Every election, including the recently concluded August 7 primary vote, provides a fix for political junkies. Analyzing the results becomes a parlor game played by politicians, prognosticators of all stripes and political scientists, and the exercise starts the morning after as it did this year when the first calls started arriving as they always do.
County-wide in Oakland, as in other parts of the state, the turnout at the polls for a primary – always anemic when compared to a November general election – was a surprising 34 percent of registered voters, a considerable jump from the 20.61 percent of voters who cast ballots in the 2014 primary, also a year when no presidential race appeared on the ballot. Just over 33 percent of Republicans cast absentee ballots, while just over 35 percent of Democrats voted absentee.
Of equal interest is the fact there were more ballots cast by Democrats in the 2018 primary than Republicans, more evidence that Oakland County continues creeping toward the blue column with each passing election.
But my message this month won’t be tangled up in numbers. It’s more of an observation that somehow the populace woke up. Not sure I would call it a movement but there definitely is a confluence of a variety of societal undertones at play this election year that have already surfaced with the increased number of voters who participated in the August election.
In our part of Oakland County, there were a couple of open seats at the state and federal level that no doubt helped increase voter turnout at the polls. An open seat always draws considerable interest, especially when one or two of those stand a good chance of being flipped in terms of control, despite what the GOP has done in the past when creating safe districts for its followers.
We had Congressional District 11, which includes Birmingham, Bloomfield Hills, the western portion of the county and part of western Wayne County. With Republican David Trott retiring, a strong field of candidates filed in each party’s primary. This one could go to the Democrats in the fall, depending on turnout in both parties. Likewise, the retirement of Sandy Levin piqued some interest in Congressional District 9, which ‘leans Democrat’ thanks to the Macomb County portion that more than offsets the Bloomfield and south Oakland portion. And then there’s the 8th Congressional District, which includes Rochester and Rochester Hills, now held by Republican Mike Bishop, also rated as a possible flip come November given the skill and determination exhibited in the primary by Democrat Elissa Slotkin.
For state offices from the local area, we also had an open seat in the 12th Michigan Senate and the 40th House district – both hotly contested and both no longer safe Republican districts like in the past.
At first blush it would be simple to write off the surge in primary voter turnout to the Trump factor – certainly an issue in Michigan and all states this year. The old adage that all politics is local is being undermined as we will see when it comes to voting returns this November. Reaction to what is happening on the national stage – unconventional, to put it mildly – will drive higher numbers of citizens off the couch to participate this year.
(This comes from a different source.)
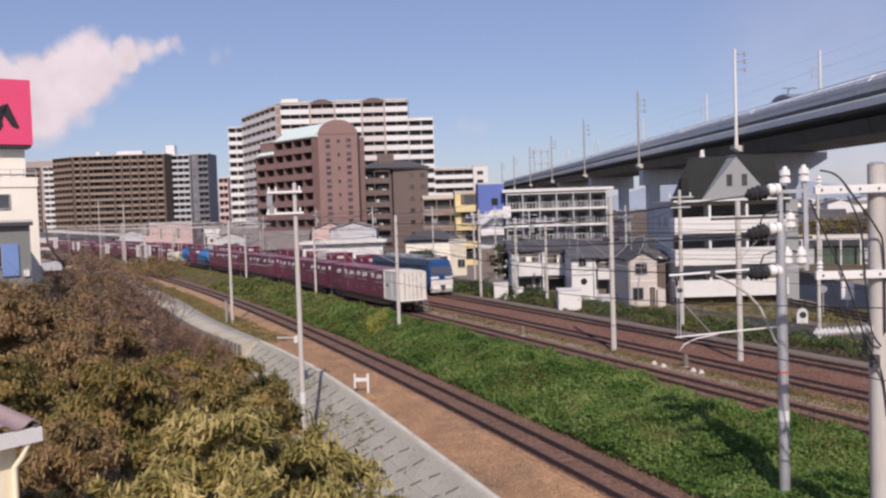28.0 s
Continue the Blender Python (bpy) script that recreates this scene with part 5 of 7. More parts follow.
# trackside boxes
for x, y, w, d, hgt, lab in ((38.0, 73.6, 1.35, 0.9, 1.5, "white steel equipment cabinet"), (39.5, 72.9, 0.95, 0.8, 1.0, "small white equipment cabinet"), (38.1, 61.4, 1.9, 1.6, 1.75, "white lineside relay hut")):
    c = thing("equipment_cabinet", lab, "cabinet", pose(x, y, -0.22, 0, 0, -26))
    part("body", Geo().box(-w / 2, w / 2, -d / 2, d / 2, 0.1, hgt, 0.02), "white_paint", c)
    part("plinth", Geo().box(-w / 2 - 0.05, w / 2 + 0.05, -d / 2 - 0.05, d / 2 + 0.05, -0.1, 0.1), "concrete_light", c)
    part("lid", Geo().box(-w / 2 - 0.06, w / 2 + 0.06, -d / 2 - 0.08, d / 2 + 0.06, hgt, hgt + 0.08), "white_paint", c)
    dr = part("door", Geo().box(-w / 2 + 0.08, w / 2 - 0.08, -d / 2 - 0.03, -d / 2, 0.2, hgt - 0.1), "white_paint", c)
    part("handle", Geo().box(w / 2 - 0.25, w / 2 - 0.2, -d / 2 - 0.06, -d / 2 - 0.03, hgt * 0.5, hgt * 0.6), "steel_dark", dr)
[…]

A good thing.
Add to that the energized women who took to the streets after Trump got elected and the high number of women candidates who filed and won in the primary here and across the country. All the makings of a likely a “pink tide” rather than just a “blue wave” come November.
The reaction to the daily drama we see unfolding in Washington D.C. is not the only factor driving increased participation, however. One only has to look around the country for examples of a broader feeling of angst and, yes, anger in the general population.
The most vivid demonstration of the undercurrent is what took place in states like West Virginia this year when teachers went on strike for two weeks to force the state to increase pay for not only those in the classroom but also more money for state workers in general. The organized effort there was similar in other red states like Oklahoma and Arizona. No matter what your political party, from afar I bet many observers were rooting for those on strike.
No political party or group was behind the push for better pay. The effort was the result of a threatened middle class simply saying they have had enough. The message: stop with the tax cuts for the wealthy and businesses on the backs of the working class. Put simply, stop governing like you are now.
And we certainly cannot forget the pent up frustration and the focused energy of the students who have organized nation-wide on the issue of gun control and safety in the schools.
Add to the mix the generally held sentiment that big money controls our politics, which may help explain the growing number of candidates eschewing PAC money this election and being rewarded with small private donations and votes.
All of these elements to some degree or another came into play in our local primary races and across the country. Despite predictions to the contrary, this undercurrent will likely not dissipate before the November 6 election which is only about 10 weeks away.
VOTER GUIDE: We have received some pretty positive reviews about our effort to produce a Voter Guide for the August primary election. Our plans include producing another Voter Guide for the November general election. It will be included in our October issue which comes out in late September, along with our endorsements on candidates and ballot issues. Our timing in coming out this early is to reach those voting by absentee ballots, which will be mailed out by local clerks in early October. Take the time now to phone your local municipal clerk’s office and request an application so that you can vote in the convenience of your home.